As a young teacher who knew nothing about teaching, I immediately assumed power. I seized the means of control. It's what a teacher was supposed to do, right? I gave permission for when students could stand and sit, speak and stay silent, and even when they could use the bathroom. Without a second thought, I grabbed this mantle of power.

I found I loved teaching- maybe I loved the power trip!- Nah, being more generous with myself, I stayed in teaching because I loved the kids. I loved coaching and I loved teaching history. Notice by the way, I didn't say I loved teaching students history. I was a lecturer. I learned a ton about history and I have no clue if my students really learned anything. Also in my first couple of years, I didn't have the best "control" over my students which caused me to seize the power ever more tightly.

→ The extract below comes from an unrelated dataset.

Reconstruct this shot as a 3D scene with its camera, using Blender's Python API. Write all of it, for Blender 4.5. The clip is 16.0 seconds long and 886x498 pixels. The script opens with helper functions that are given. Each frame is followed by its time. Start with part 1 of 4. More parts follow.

Committed to giving this teaching thing a real shot, I went to graduate school. There I read Freire, bell hooks,  Nell Noddings and Vigotsky. It became apparent to me that my teaching was reinforcing all sorts of societal norms which I was opposed to in my own life. hooks called this the "banking system of education" based on the belief that recalling information and "regurgitating it represented gaining knowledge that could be deposited, stored and used at a later date."

Teachers, many whom are good progressives, keenly aware of the hidden and not so hidden structures of power in our world  - who consistently point these systems out when teaching literature and history! - reinforce these same systems of privilege and power in their teaching. They'd chafe at this assertion, but it is true. We reinforce the dominant paradigm even while we claim to oppose it. I've come across some Birkenstock wearing, vegan, natural fiber wearing, queer teachers who are profoundly traditional in their teaching approach. Is Freire wrong in his claim that the teacher as single authority needs to be re-adjusted if we want to create advocates for social justice? I think it is essential.

I teach a lot of rich kids who have or will have access to power. I feel my actions and methods will be more important than my words in creating people who will advocate for social and economic justice.